Ask Dr. Marla: ADHD

By Dr. Marla Shapiro on November 27, 2007

Question:

My nine-year-old son is on medication for ADHD (Attention Deficit Hyperactivity Disorder), after pressure from his school. He has settled down but hes not the same exuberant kid he was before. Could we be over-medicating him?

Answer:

I have a question for you. How were the diagnosis and treatment decisions made? The diagnosis of ADHD is made by reviewing symptoms, family history and level of psycho-social functioning. It is critical to have feedback from the school. A rating scale such as the SNAP scale is often used. The SNAP scale is a series of questions used by parents and teachers to help determine a diagnosis for ADHD. (For more information, go to ADHD.net). Once the diagnosis has been confirmed and other co-existing conditions have been ruled out, the decision to treat should be made in consultation with your physician.
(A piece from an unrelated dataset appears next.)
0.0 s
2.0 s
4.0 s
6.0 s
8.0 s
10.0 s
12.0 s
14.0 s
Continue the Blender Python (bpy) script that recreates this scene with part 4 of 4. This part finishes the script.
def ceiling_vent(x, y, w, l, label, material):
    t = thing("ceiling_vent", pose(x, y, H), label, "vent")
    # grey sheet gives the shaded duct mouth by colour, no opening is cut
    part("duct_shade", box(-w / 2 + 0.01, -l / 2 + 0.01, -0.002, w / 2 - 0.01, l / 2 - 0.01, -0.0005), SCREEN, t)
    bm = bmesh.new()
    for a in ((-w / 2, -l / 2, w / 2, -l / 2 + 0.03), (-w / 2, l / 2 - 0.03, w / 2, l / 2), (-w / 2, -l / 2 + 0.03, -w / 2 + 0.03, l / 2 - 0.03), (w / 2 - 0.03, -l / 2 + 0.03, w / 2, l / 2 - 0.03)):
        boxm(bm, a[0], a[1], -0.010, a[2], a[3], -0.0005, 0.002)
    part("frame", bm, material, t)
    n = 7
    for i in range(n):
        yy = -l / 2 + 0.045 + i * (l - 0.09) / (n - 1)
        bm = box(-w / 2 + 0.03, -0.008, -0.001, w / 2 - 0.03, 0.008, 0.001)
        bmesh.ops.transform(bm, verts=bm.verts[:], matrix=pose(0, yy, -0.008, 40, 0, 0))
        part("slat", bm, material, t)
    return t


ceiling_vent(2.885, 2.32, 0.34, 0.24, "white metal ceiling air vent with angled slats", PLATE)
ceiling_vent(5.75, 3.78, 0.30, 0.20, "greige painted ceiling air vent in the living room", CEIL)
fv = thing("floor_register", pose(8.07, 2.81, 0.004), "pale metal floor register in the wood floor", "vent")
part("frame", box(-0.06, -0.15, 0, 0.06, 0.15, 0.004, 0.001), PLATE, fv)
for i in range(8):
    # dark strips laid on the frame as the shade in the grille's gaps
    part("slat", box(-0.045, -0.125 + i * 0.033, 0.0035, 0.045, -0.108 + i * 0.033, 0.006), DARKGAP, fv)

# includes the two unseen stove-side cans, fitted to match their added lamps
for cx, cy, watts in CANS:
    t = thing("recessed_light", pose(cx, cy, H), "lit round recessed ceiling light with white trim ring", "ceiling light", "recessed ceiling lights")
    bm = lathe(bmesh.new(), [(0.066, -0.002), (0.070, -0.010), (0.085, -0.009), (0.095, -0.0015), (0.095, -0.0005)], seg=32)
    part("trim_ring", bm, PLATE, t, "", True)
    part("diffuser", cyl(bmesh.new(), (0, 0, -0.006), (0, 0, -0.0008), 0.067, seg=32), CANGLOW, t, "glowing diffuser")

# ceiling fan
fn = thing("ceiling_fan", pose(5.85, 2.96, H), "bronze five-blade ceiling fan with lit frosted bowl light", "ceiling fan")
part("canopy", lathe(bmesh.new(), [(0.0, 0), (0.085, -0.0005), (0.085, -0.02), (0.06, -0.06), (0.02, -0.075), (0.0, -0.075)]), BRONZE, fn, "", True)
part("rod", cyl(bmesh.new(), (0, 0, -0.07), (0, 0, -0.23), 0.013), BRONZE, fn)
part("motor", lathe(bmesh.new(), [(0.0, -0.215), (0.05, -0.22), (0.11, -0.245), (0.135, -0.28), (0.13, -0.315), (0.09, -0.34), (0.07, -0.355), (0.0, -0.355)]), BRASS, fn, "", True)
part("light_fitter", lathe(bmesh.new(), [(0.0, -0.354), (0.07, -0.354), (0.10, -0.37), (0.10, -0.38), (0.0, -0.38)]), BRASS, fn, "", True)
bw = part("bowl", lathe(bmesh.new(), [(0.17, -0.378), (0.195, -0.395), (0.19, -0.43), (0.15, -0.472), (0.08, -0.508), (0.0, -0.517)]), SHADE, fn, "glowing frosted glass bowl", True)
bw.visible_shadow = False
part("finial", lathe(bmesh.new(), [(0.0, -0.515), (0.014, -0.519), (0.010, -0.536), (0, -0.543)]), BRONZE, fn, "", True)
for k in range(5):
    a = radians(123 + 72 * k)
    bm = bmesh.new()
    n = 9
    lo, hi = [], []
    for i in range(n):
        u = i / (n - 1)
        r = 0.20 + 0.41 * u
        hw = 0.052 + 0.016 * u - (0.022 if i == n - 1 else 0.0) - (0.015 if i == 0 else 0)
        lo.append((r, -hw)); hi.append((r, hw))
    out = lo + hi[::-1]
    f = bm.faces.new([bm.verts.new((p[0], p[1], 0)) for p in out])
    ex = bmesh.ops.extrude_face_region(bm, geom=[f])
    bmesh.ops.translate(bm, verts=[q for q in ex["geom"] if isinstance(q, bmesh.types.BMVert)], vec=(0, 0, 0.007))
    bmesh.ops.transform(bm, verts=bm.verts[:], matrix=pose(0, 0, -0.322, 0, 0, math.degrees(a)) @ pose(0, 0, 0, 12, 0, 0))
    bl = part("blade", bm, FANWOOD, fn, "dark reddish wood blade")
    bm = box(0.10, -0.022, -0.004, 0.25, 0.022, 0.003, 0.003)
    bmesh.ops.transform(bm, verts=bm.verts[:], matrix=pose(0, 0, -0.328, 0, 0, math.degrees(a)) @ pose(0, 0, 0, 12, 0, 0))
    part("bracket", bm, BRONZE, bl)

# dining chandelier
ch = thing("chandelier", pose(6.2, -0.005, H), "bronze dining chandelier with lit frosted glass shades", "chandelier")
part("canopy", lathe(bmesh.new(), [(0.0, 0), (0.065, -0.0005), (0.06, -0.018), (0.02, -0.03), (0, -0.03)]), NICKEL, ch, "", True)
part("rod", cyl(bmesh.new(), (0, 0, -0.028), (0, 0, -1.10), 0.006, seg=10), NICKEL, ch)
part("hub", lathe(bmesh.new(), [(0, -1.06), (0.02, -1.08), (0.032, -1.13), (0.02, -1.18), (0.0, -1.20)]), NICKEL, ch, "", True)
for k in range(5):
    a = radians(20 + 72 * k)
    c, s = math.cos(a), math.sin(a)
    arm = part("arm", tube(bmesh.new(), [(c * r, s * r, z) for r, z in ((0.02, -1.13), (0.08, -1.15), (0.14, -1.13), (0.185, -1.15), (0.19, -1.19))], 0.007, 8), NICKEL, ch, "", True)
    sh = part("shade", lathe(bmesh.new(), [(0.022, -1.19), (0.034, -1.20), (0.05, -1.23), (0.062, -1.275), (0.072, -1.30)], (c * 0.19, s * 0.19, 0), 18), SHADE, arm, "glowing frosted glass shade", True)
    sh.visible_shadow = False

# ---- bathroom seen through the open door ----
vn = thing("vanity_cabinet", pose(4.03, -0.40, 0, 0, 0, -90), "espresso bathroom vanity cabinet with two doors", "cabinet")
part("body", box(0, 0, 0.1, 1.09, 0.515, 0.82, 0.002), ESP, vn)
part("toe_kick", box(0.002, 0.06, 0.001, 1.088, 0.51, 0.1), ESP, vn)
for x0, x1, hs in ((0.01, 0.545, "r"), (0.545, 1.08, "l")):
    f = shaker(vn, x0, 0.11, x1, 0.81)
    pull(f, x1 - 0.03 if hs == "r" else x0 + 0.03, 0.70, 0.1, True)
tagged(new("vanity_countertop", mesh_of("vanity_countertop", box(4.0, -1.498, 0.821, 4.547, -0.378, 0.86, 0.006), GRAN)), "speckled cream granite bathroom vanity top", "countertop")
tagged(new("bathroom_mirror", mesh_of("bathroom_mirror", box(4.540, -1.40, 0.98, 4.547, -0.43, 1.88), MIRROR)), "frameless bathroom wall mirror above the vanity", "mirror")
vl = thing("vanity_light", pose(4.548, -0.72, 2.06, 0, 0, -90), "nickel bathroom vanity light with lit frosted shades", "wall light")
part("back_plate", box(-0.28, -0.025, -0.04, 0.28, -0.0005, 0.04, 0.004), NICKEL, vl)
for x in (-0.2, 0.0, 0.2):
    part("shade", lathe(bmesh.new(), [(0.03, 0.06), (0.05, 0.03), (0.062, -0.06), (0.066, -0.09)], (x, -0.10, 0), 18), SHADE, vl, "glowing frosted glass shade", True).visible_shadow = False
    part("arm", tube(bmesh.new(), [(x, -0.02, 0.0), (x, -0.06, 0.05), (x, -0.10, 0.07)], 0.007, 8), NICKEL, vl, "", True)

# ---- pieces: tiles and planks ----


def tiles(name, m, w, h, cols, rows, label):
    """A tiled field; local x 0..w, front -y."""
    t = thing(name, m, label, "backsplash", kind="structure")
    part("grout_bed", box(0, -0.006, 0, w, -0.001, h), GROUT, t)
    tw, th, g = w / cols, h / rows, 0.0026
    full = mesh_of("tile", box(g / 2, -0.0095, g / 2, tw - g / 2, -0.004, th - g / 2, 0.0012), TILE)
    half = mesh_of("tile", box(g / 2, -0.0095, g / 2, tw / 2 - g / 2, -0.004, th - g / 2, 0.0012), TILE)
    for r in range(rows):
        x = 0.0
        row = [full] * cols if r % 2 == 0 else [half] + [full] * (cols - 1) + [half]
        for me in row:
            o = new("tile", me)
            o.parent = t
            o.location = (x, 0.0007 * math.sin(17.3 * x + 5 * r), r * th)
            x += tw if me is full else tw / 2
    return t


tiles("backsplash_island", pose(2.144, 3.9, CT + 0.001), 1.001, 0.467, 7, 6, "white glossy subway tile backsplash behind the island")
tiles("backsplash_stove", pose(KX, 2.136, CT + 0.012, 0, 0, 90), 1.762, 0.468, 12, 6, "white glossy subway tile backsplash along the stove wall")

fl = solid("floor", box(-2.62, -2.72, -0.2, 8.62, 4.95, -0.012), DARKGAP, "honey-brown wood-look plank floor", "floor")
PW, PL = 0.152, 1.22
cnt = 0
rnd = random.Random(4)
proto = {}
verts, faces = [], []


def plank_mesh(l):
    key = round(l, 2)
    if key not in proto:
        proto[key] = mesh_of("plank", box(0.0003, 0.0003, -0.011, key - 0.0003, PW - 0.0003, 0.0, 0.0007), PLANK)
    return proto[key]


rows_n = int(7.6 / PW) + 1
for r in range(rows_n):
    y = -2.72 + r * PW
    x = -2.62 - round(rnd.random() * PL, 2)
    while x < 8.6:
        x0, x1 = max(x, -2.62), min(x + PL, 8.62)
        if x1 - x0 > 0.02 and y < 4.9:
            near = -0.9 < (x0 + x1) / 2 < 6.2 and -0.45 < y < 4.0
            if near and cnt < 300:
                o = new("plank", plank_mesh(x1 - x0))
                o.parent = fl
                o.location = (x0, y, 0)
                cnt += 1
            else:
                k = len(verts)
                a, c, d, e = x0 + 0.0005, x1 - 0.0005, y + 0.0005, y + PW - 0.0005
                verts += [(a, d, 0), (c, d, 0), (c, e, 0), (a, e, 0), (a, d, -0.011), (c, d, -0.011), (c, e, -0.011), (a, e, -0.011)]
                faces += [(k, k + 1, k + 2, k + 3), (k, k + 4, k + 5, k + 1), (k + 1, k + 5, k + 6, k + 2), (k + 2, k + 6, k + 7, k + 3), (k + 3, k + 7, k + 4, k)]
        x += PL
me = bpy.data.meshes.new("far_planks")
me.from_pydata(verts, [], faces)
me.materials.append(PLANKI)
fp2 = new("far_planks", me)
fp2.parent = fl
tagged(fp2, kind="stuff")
Don't be pressured into medicating a child. There should be agreement that medication is the best course of treatment along with psycho-education, interventions in the classroom, family counselling and support groups. While medication is the mainstay of treatment and considered effective and safe, all side effects should be monitored by the prescribing physician. I would encourage you to speak with your physician and make sure you feel comfortable with the treatment approach. As a parent, it's important for you to inform his treating physician that there has been a change in behaviour. It is essential to determine whether this is a medication-related side effect or not. Your treating physician is best equipped to make this assessment.